Rebounds: you’re doing it wrong
No escape on July 13, 1998…
Dear Breakup Girl,
Ready for some….humor? I divorced after five years last December. I went on my first date in 7 years 2 weeks ago – what a total, unmitigated disaster! Now I remember WHY it’s been 7 years, and will be 7 more. (I’d started thinking about this in the context of summer flings more than anything else.)
I got a call from a man I’ve known almost 10 years. We started out dating for a few months all those years ago, and he plain ole out-and-out dumped me. We played on the same softball team, and everyone knew before me. How fun was that? I got over it fairly quickly (hey, what choice do you have when you’re the pitcher & he’s the catcher…), about the same time he decided the cute but empty-headed bimbo (she was, truly) he’d fallen for was just that and wanted to come back. I said no, and we’ve been great friends ever since. We used to talk several time a month, then less and less, but it’s always been amazing that we can pick up exactly where we left off, no matter how long ago. I’m sure you can see where this is going.
Sure enough, after not hearing from him for two years, he called me two weeks ago. Turns out he got married last summer, and I divorced in December. So he tells me they are filing for divorce too, and would I like to go have pizza & a movie the next night? We were on the phone for several hours and it was a heady, giddy feeling when he asked, “Do you think we’re being given a second chance?” Of course I said I didn’t know, we’d have to see.
(OK, OK, I’ll cut to the chase.) I got all spiffed up and went to see him the next night. I thought we’d probably go out for pizza, take in a movie, talk about old time and catch up on what’s current — you know, the kind of thing friends do.

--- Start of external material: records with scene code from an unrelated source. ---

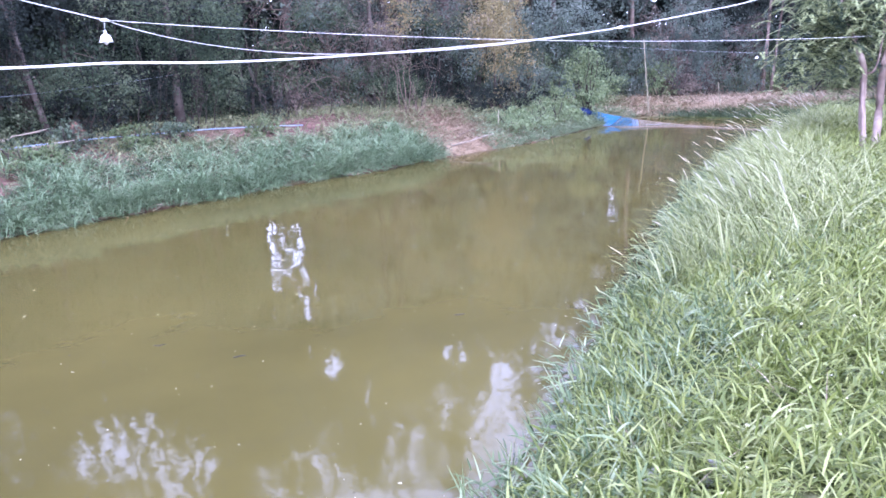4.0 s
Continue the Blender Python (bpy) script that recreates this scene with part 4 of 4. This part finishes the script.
MORE_CREEPERS = [
        ((1.69, 18.72, 1.61), 0.45, 10, LEAF_YELLOW), ((2.47, 19.24, 2.75), 0.7, 18, LEAF_GREY_HAZE), ((3.20, 19.74, 2.03), 0.7, 18, LEAF_MID), ((3.70, 20.06, 2.87), 0.7, 18, LEAF_GREY_HAZE),
        ((4.53, 21.02, 1.66), 0.7, 18, LEAF_MID), ((6.52, 23.30, 1.72), 0.8, 18, LEAF_GREY_HAZE), ((7.35, 23.27, 2.70), 0.8, 18, LEAF_GREY_HAZE), ((8.10, 23.23, 1.49), 0.8, 16, LEAF_GREY_HAZE),
        ((8.98, 22.90, 2.29), 0.8, 18, LEAF_GREY_HAZE), ((8.90, 22.93, 1.04), 0.7, 14, LEAF_MID), ((-9.39, 9.05, 2.27), 0.6, 16, LEAF_MID), ((-9.04, 9.12, 1.76), 0.5, 14, LEAF_MID), ((-8.50, 10.91, 2.22), 0.5, 14, LEAF_MID),
        ((-7.81, 11.66, 1.90), 0.5, 12, LEAF_DARK_SHADE), ((-6.11, 13.28, 2.03), 0.5, 14, LEAF_MID)]
for i, (p_, reach, count, leaf) in enumerate(CREEPERS + MORE_CREEPERS + VINES):
    leaf = LEAF_MID if leaf is LEAF_GREY_HAZE and p_[0] < 0.5 else leaf
    creeper(p_, reach, count, leaf, "creeper with drooping yellowish sprays" if leaf is LEAF_YELLOW else "withered brown creeper in the wood's edge" if leaf is LEAF_DRY else "green creeper hanging over the wood's edge", i)

# ---- cables and lamps ----


def cable(name, pts, r, mat, label, sides=6):
    bm = bmesh.new()
    tube(bm, pts, r, sides)
    return tagged(part(name, bm, mat), label, "cable", "cables strung over the pond")


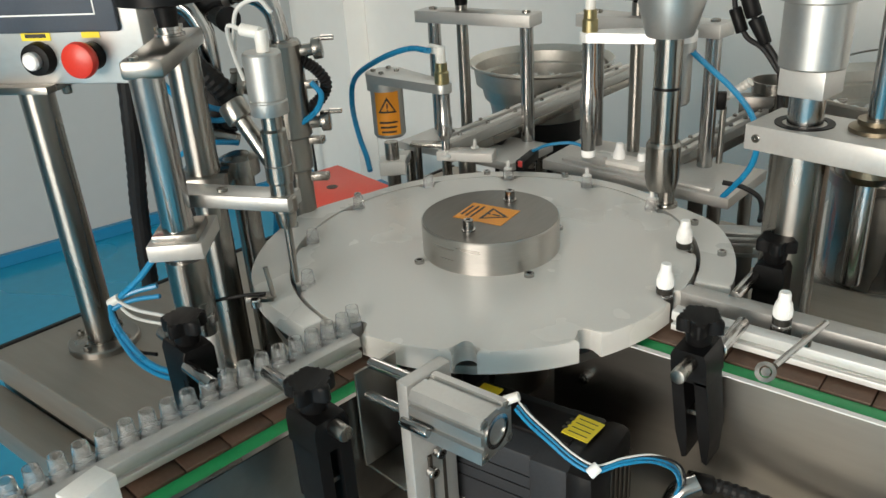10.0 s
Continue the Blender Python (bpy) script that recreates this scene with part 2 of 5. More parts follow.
# unseen south wall also darkened, for deeper contrast
setting("wall_south", south, DIMPANEL, "wall toned grey for less bounce, with a wide window opening", "wall")
setting("skirting_west", room_box(B(), 0.002, 0.03, -6, -0.452, 0.002, 0.05), COVEBLUE, "dark blue skirting along the wall", "skirting")
setting("skirting_north", room_box(B(), 0.5, 8, -0.38, -0.352, 0.002, 0.1), COVEBLUE, "dark blue skirting along the wall", "skirting")
setting("wall_column", room_box(B(), 0.002, 0.5, -0.45, -0.352, 0.0, 2.7), WALLPAINT, "shallow white boxed column in the corner", "column")
window = thing("window_1", "wide white framed window in the far wall", "window", rm(5.9, -6.1, 0.8), kind="structure")
for x in (3.73, 4.7, 5.7, 6.67):
    part("window_frame", room_box(B(), x - 0.03, x + 0.03, -6.13, -6.07, 0.8, 2.5), CAPWHITE, window)

lamp = bpy.data.lights.new("window_daylight", "AREA")
lamp.shape, lamp.size, lamp.size_y, lamp.energy, lamp.color = "RECTANGLE", 2.9, 1.6, WINDOW_W, (0.985, 0.905, 0.798)
lo = new("window_daylight", lamp)
lo.matrix_basis = look(rm(5.2, -5.95, 1.65), rm(3.6, 0, 1.2))
# fixture and lamp added out of view, to brighten the north wall
fill_panel = thing("ceiling_light", "unseen flush light added to brighten the wall", "ceiling light", rm(1.3, -1.05, 2.7))
part("frame", room_box(B(), 0.98, 1.62, -1.37, -0.73, 2.68, 2.699), ALU, fill_panel)
cl = bpy.data.lights.new("ceiling_lamp", "AREA")
cl.shape, cl.size, cl.size_y, cl.energy, cl.color = "RECTANGLE", 0.6, 0.6, WALLFILL_W, (1.0, 0.94, 0.85)
clo = new("ceiling_lamp", cl)
clo.matrix_basis = look(rm(1.3, -1.05, 2.67), rm(1.3, -1.05, 0))

# ---- the machine's deck ----
DZ = 0.845
deck = thing("machine_deck", "brushed stainless steel machine top with a black edge seal", "machine table", (0, 0, 0))
part("top_sheet", prism(B(), [(-0.553, -0.315), (0.398, -0.315), (0.398, 0.39), (0.1, 0.39), (0.1, 0.525), (-0.46, 0.525), (-0.505, 0.15)], DZ - 0.04, DZ, 0.003), DECK, deck)
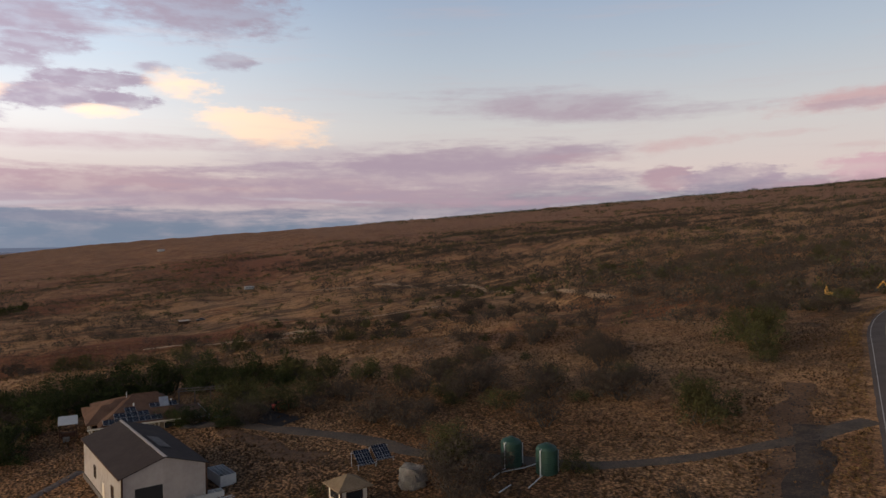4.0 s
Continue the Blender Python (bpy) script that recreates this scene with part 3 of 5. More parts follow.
def water_material():
    m = bpy.data.materials.new("sea_water")
    m.use_nodes = True
    t = m.node_tree
    t.nodes.remove(t.nodes["Principled BSDF"])
    body, gloss, mix, fres = (t.nodes.new("ShaderNode" + k) for k in ("BsdfDiffuse", "BsdfGlossy", "MixShader", "Fresnel"))
    body.inputs[0].default_value = (0.016, 0.026, 0.040, 1)
    gloss.inputs[0].default_value, gloss.inputs["Roughness"].default_value = (0.75, 0.72, 0.77, 1), 0.25
    fres.inputs[0].default_value = 1.22
    t.links.new(body.outputs[0], mix.inputs[1])
    t.links.new(gloss.outputs[0], mix.inputs[2])
    t.links.new(mix.outputs[0], t.nodes["Material Output"].inputs[0])
    pos = t.nodes.new("ShaderNodeNewGeometry").outputs["Position"]
    normal = None
    for sx, sy, deep, strong in ((30, 60, 1.6, 0.5), (10, 18, 1.8, 0.6)):
        mp = t.nodes.new("ShaderNodeMapping")
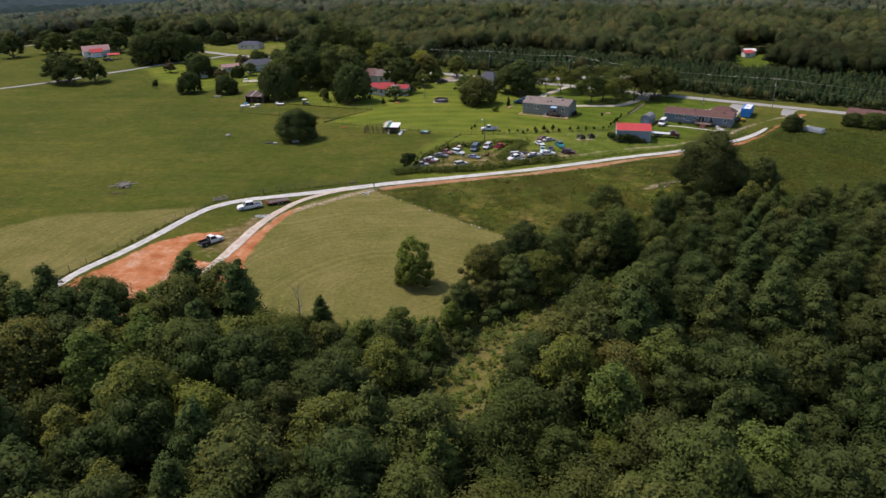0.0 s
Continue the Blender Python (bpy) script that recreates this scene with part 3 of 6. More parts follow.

When he answered the door of this flophouse, he was in his oldest pair of sweats, the pizza he’d ordered was sitting on the kitchen table congealing, and the only movie I got to see was the endless hit parade of pictures of his wife. He whined and literally cried all evening long. Needless to say, I was not amused.
It started getting funny by the time I drove the hour home — after all, the only way I could get out of the endless loop of recriminations was to state emphatically that my poor doggie had been outside since morning, and I KNEW she didn’t have any water or food left. I’d be there still if I hadn’t made good my escape. I’m not sure if he even realized I left.
The worst part was that he was complaining about his wife nagging him about the same things I eventually left my ex over! I couldn’t even be emphathetic, sympathetic — anything. If his story’s true (?) there were some major differences (I got treated much worse) but that know-it-all arrogant hot-flash temper, coupled with a basic disrespect of women (in couple-type relationships, not as friends) has done him in again. I DID try several times to interrupt the monologue and tell him what might be wrong and maybe how to start fixing it, but to no avail. I bailed. And oh yes — he must still be whining, moaning and carrying on, because I haven’t heard from him since. And I don’t plan on it — that’s why I have an answering machine to screen my calls.
Not as bad as a “my friends set me up on the blind date from hell” story, but worth a few chuckles in its own lame way!
— Deb
Dear Deb,
Oy. Well, you realize that in the Bible, seven lean years are followed by seven phat ones. So don’t let this Job thing do a job on you.
Other observations:
1. Hey, rebounders: Reboundees don’t talk you through the tough time, they just get you through it (ideally). They are not the people you spill to. They are they people with whom you get to pretend nothing ever happened. You can’t have it both ways.
2. Deb: there is rarely any point in “interrupting” someone who’s spewing to tell them “what might be wrong and maybe how to start fixing it.” Doesn’t work. They’re in spewing mode, not fixit mode. They will hear nothing. Your mission — should you choose to accept it — is to bite your tongue and listen. (Let this record also show, by the way, that the fix-it urge — contrary to Mars/Venus type-theories — is not a uniquely boy thing.)
3. See how important it is to have a sense of humor/a dog?